━━━ DATA SHOWN ━━━
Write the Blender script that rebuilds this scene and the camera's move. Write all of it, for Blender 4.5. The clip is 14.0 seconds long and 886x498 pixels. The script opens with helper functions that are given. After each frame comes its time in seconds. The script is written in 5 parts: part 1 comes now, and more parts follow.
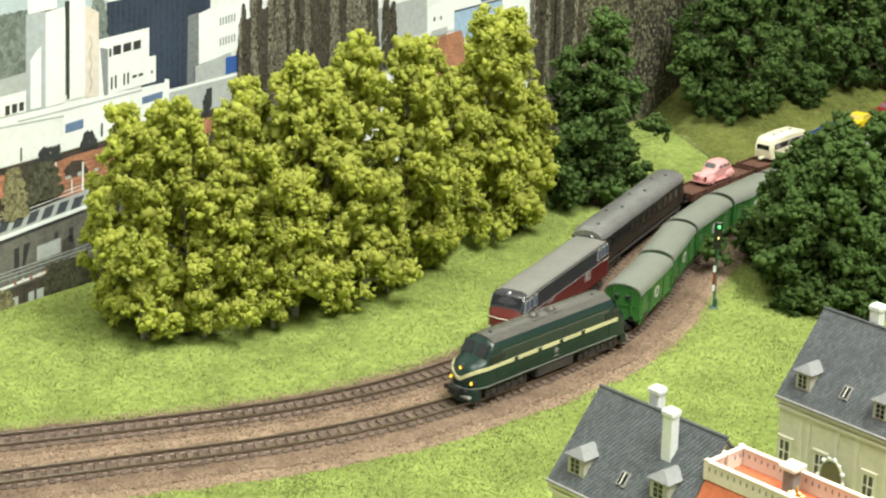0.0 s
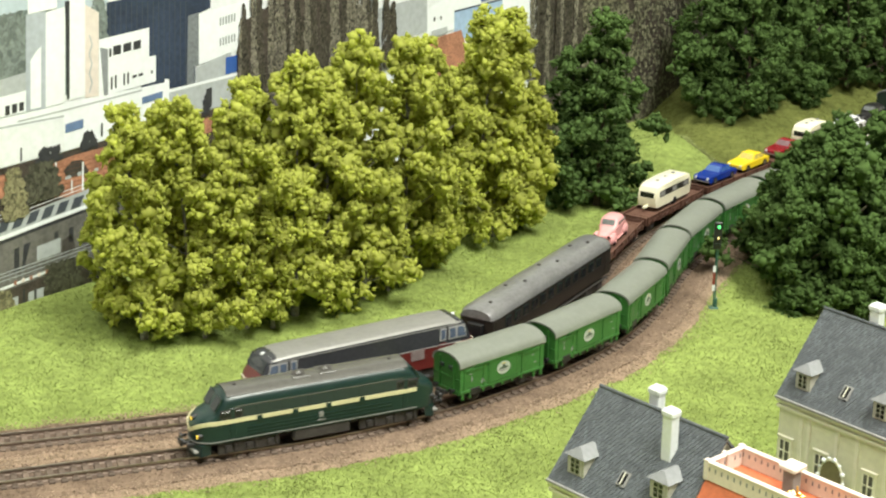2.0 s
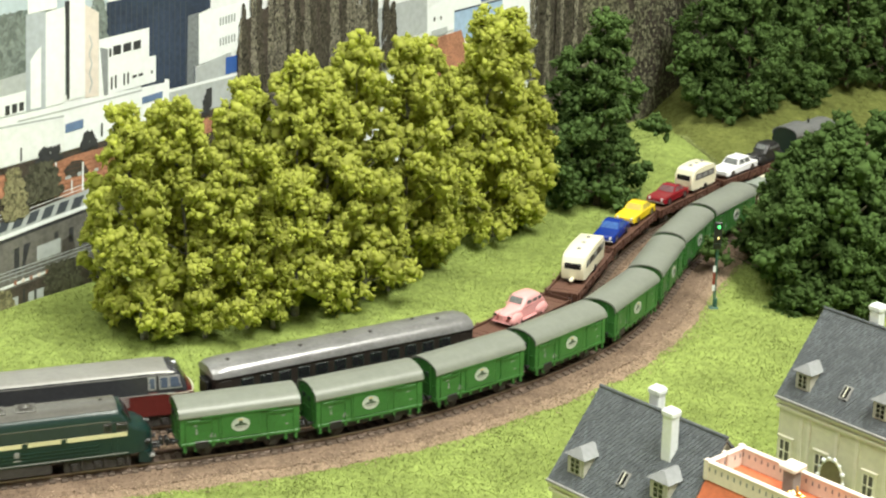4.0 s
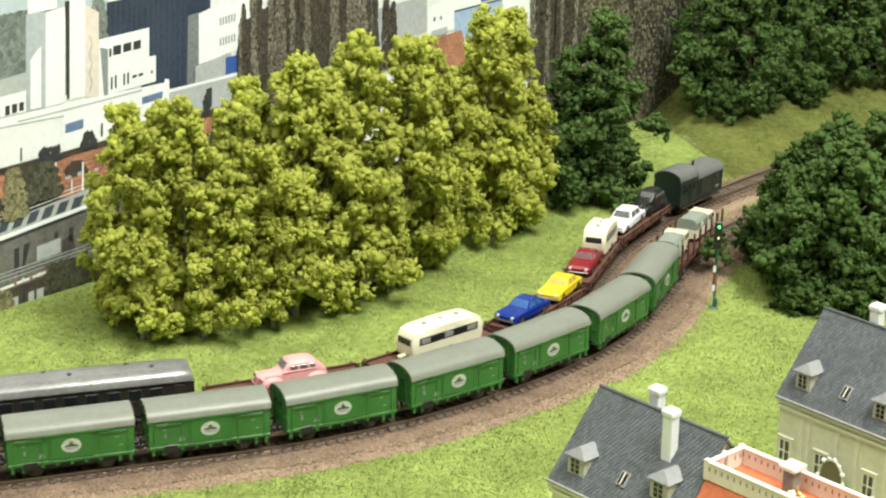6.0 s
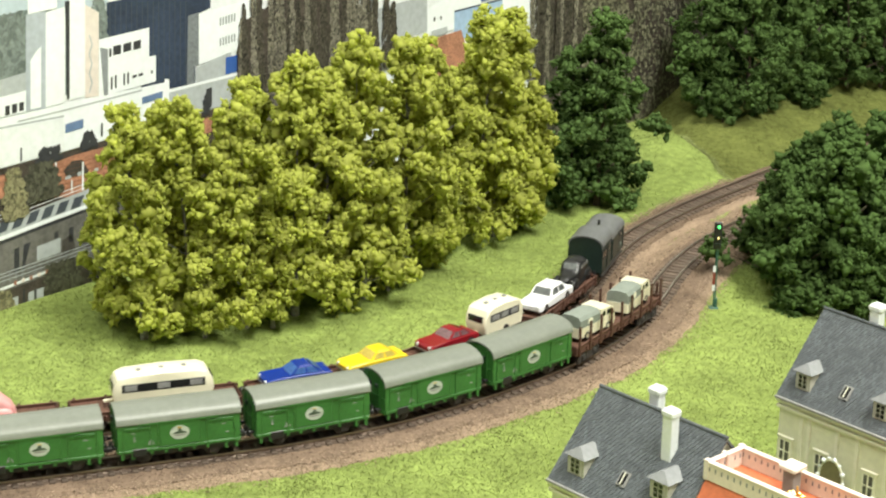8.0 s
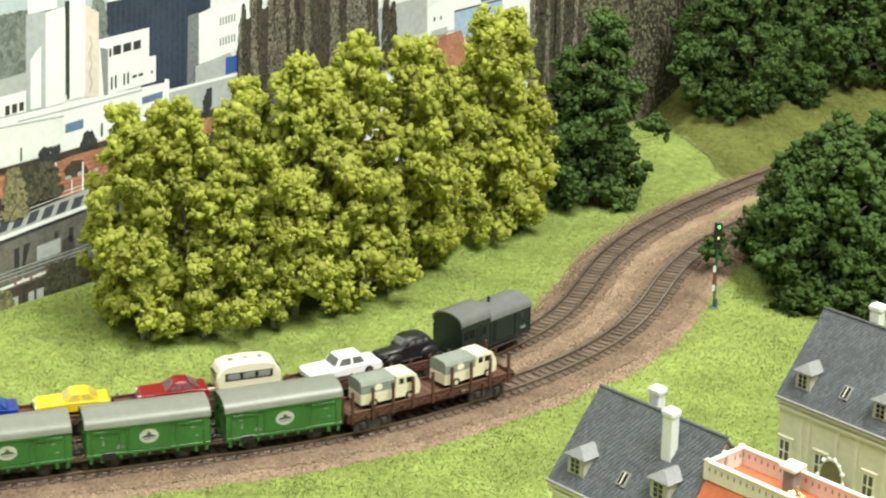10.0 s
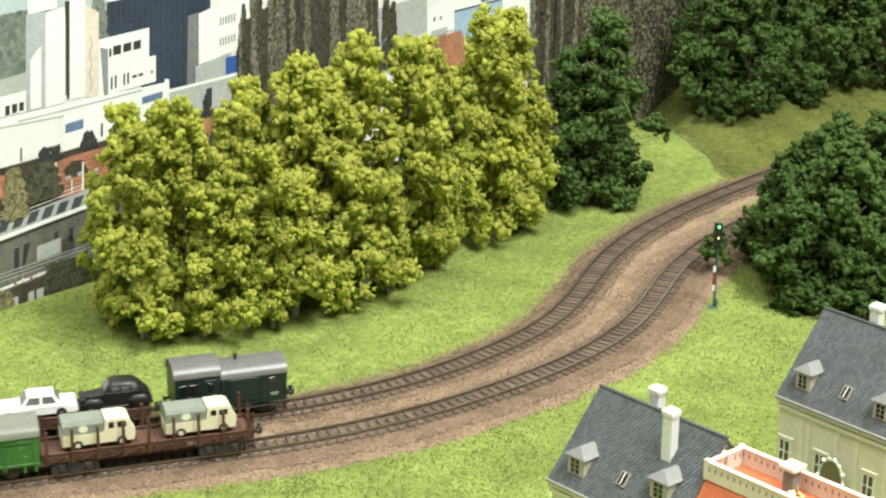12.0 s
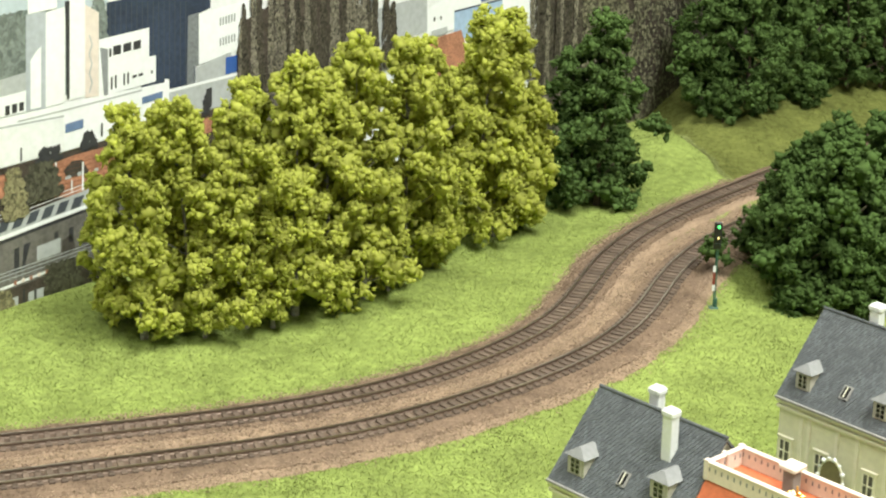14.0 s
━━━
- OBJECTIVE -
Print each line of the material above exactly, with the pictures removed from your copy.

- RESULT BELOW -
Write the Blender script that rebuilds this scene and the camera's move. Write all of it, for Blender 4.5. The clip is 14.0 seconds long and 886x498 pixels. The script opens with helper functions that are given. After each frame comes its time in seconds. The script is written in 5 parts: part 1 comes now, and more parts follow.
0.0 s
2.0 s
4.0 s
6.0 s
8.0 s
10.0 s
12.0 s
14.0 s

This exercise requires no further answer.